L’effetto dei dazi sul mercato della terracotta: “Ordini sospesi, serve chiarezza”

Costanza Masini, titolare dell’azienda di terrecotte artistiche di Impruneta: “Il nostro è un prodotto di nicchia, ma la tassa del 20% crea incertezza e rallenta il business”

Apr 7, 2025 - 13:32
 0
L’effetto dei dazi sul mercato della terracotta: “Ordini sospesi, serve chiarezza”

Firenze, 7 aprile 2025 – “Non è divertente essere americani in questo periodo”. La frase è stata detta da un cliente Usa a Costanza Masini, quarta generazione alla guida dell’azienda di terrecotte artistiche di Impruneta, quando ha dovuto avvertirlo che avrebbe dovuto pagare il prodotto il 20% in più. Una frase che riassume lo stato d’animo dei clienti statunitensi dell’azienda all’indomani dell’annuncio dei dazi. Perché anche se il prodotto è di nicchia, probabilmente nemmeno prodotto in terra statunitense, l’effetto delle nuove tariffe doganali imposte dagli Stati Uniti si è fatto già sentire.

Che impatto hanno avuto i dazi sulla vostra attività?

«Facciamo il 90% del nostro fatturato con l’export, e di questo circa il 30% va negli Stati Uniti. Una quota importante, che in passato ha superato anche il 38%. Dopo l’annuncio dei dazi, abbiamo fatto subito una chiamata via Zoom dal nostro principale buyer americano».

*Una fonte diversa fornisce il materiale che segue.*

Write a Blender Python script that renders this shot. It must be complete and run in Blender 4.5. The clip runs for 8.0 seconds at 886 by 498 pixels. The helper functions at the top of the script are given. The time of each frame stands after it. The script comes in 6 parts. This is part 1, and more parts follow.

Qual è stata la loro reazione?

«Inaspettatamente serena. Mi hanno detto che il nostro è un prodotto talmente particolare da non poter essere sostituito con una terracotta generica. Ma ovviamente siamo preoccupati, soprattutto per l’incertezza che si è creata».

Ci sono già stati effetti concreti?

«Sì, purtroppo sì. Alcuni ordini già pagati e in navigazione verso gli Stati Uniti sono rimasti fermi, sperduti in mezzo all’Atlantico in attesa che venisse pagato il dazio. Anche alcuni preventivi inviati la scorsa settimana sono stati congelati. I clienti stanno aspettando di capire cosa succede prima di confermare. I nostri sono prodotti di nicchia, costosi, e il 20% in più ha un bell'impatto».

Temete ricadute anche sui costi che sostenete?

«Sì, è uno scenario possibile. Se le spedizioni verso gli Stati Uniti calano, i trasporti diventeranno meno frequenti e quindi più costosi. È un effetto a catena che può mettere in difficoltà anche chi ha altri mercati».

Avete strategie per reagire?

«Per fortuna abbiamo sempre diversificato: lavoriamo anche in Europa, Cina, Giappone, Emirati. La Cina, in particolare, è un mercato importante per noi. Questo ci aiuta ad attutire il colpo. Sono fiduciosa: magari riusciremo a mantenere la quota americana o a perderne solo una parte. Altri settori rischiano molto di più».

Cosa pesa di più in questo momento?

«L’instabilità. Le regole cambiano da un giorno all’altro. Gli stessi americani dicono che il presidente Trump cambia idea più volte e molto velocemente. Così ci sta che qualcosa già cambi nelle prossime settimane, che i dazi si abbassino o spariscano su alcuni prodotti. Ovviamente la situazione è spiacevole dal punto di vista commerciale: non è bello dover dire al cliente che oggi paga il 20% in più, domani magari il 40% oppure il 10%. Con questa incertezza si lavora male. Speriamo che le relazioni internazionali facciano il loro corso».